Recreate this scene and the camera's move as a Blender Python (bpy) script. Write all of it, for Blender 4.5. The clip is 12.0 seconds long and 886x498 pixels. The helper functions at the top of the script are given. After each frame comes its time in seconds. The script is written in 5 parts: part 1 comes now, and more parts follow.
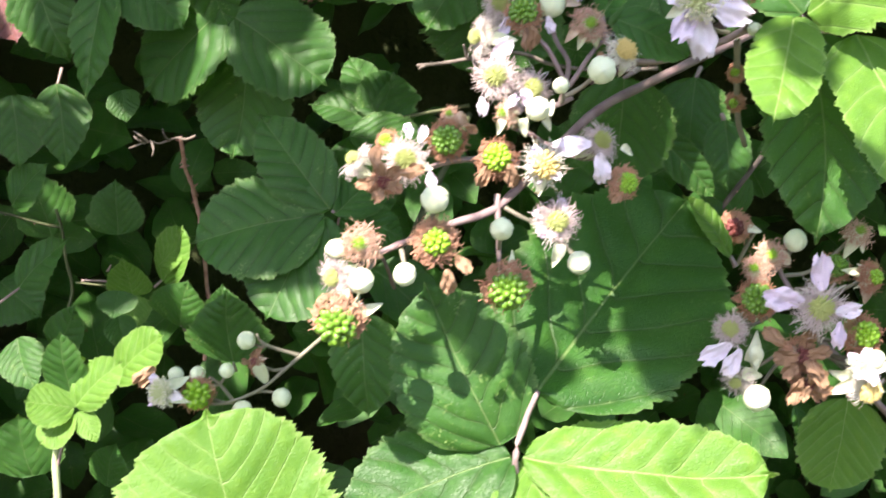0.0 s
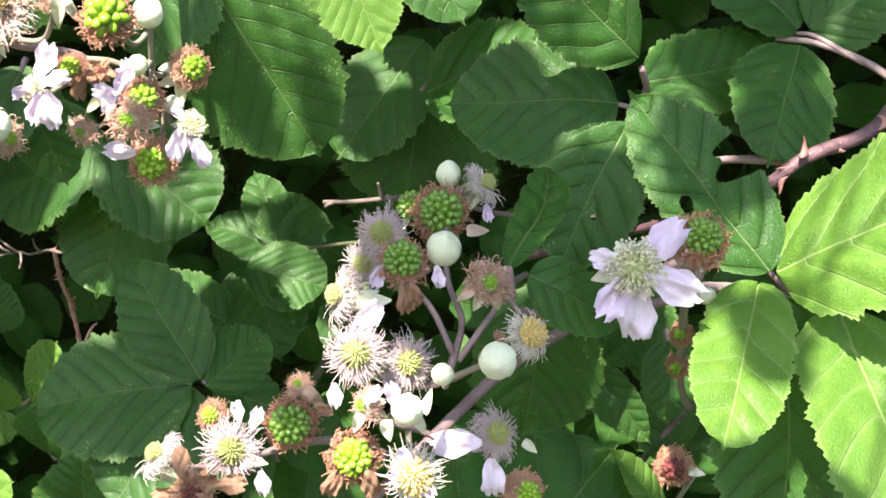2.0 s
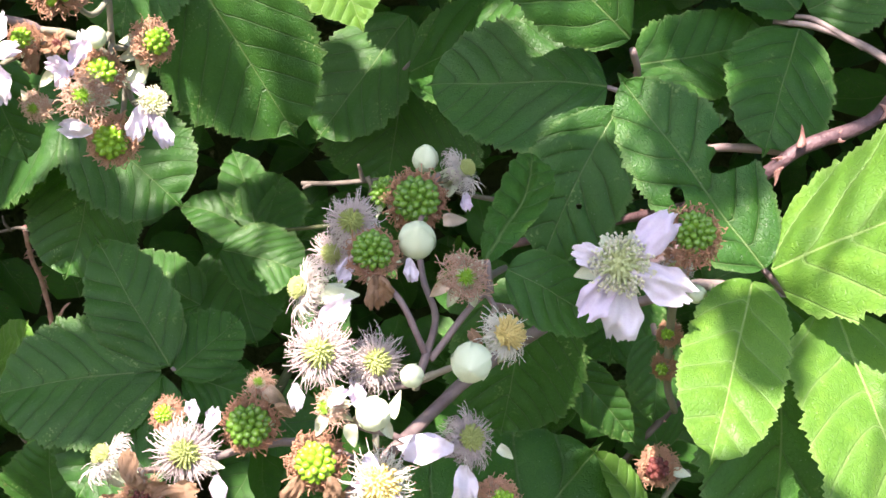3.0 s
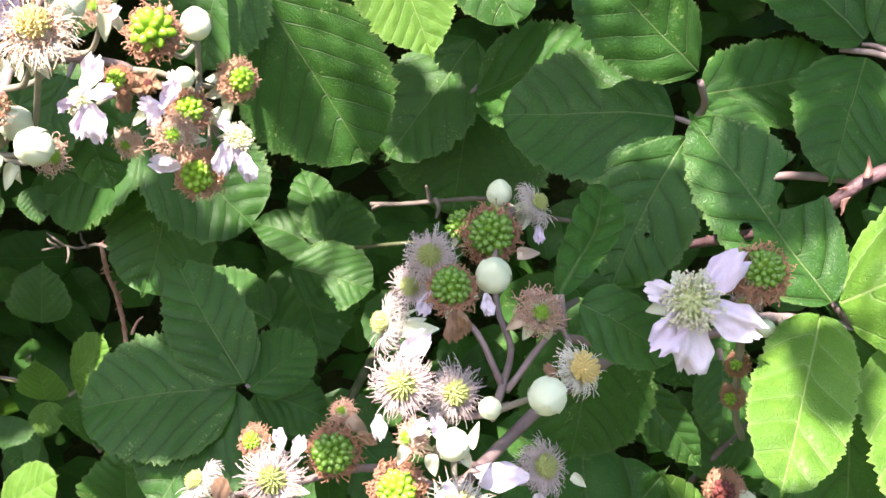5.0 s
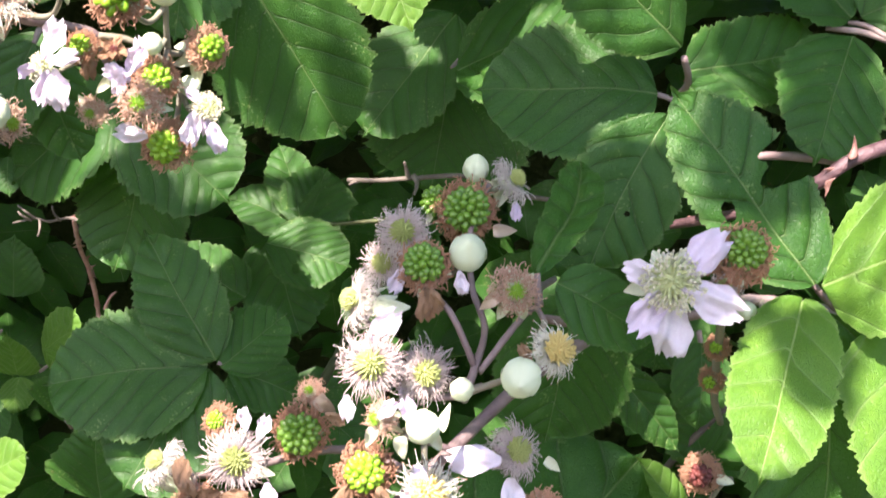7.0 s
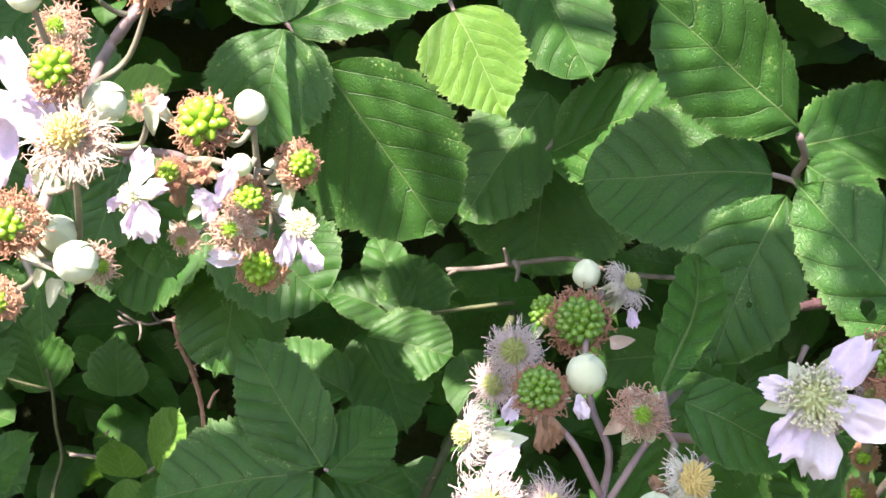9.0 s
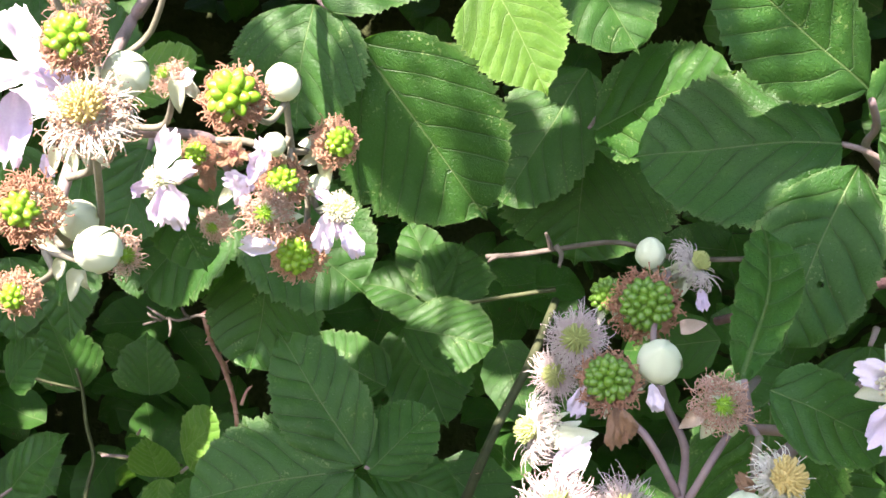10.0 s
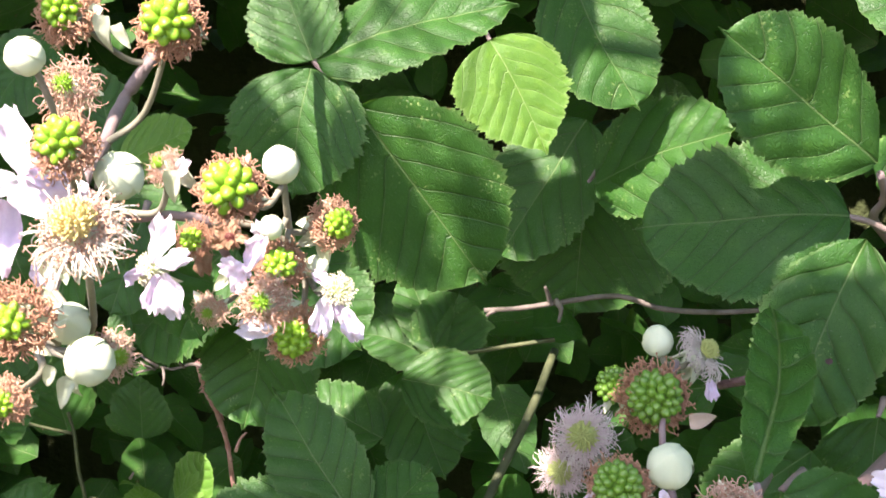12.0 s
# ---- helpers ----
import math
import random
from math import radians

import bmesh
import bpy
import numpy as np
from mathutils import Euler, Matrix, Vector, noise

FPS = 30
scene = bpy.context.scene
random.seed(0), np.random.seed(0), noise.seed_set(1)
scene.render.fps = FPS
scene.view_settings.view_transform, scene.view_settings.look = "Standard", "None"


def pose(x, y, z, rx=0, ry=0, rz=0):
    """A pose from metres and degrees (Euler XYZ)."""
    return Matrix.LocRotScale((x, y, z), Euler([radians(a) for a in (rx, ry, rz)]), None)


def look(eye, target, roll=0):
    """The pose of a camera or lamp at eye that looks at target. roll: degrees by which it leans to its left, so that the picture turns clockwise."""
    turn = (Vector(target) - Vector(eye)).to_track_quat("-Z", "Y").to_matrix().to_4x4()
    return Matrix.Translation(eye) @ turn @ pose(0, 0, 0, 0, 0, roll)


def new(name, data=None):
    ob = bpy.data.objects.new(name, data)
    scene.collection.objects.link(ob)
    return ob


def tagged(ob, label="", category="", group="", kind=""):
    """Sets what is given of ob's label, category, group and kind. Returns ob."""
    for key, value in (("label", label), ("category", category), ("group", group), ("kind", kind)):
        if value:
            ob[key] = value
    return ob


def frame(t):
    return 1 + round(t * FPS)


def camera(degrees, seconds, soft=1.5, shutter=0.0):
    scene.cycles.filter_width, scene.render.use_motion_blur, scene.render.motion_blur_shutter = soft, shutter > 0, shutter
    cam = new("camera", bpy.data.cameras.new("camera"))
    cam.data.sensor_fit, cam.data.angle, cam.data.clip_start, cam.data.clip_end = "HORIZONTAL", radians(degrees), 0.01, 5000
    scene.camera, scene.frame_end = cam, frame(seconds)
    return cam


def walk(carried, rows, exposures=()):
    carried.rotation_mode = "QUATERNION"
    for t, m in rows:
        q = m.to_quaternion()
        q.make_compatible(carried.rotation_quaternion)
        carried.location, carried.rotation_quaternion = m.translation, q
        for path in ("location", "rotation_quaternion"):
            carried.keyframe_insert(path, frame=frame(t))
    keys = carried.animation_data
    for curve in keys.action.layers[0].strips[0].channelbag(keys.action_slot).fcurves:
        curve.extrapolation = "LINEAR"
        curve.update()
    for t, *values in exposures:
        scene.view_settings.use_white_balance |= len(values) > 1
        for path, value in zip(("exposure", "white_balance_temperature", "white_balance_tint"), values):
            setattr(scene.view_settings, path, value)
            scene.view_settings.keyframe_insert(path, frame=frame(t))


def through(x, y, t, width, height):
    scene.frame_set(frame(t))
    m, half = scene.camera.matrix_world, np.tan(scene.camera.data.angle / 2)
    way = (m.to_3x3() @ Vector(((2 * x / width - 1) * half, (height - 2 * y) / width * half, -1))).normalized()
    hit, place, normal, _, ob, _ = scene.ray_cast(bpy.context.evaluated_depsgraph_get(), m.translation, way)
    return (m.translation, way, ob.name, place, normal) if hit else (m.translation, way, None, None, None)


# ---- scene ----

***

Find every line that holds "radians" and copy it.

from math import radians
    return Matrix.LocRotScale((x, y, z), Euler([radians(a) for a in (rx, ry, rz)]), None)
    cam.data.sensor_fit, cam.data.angle, cam.data.clip_start, cam.data.clip_end = "HORIZONTAL", radians(degrees), 0.01, 5000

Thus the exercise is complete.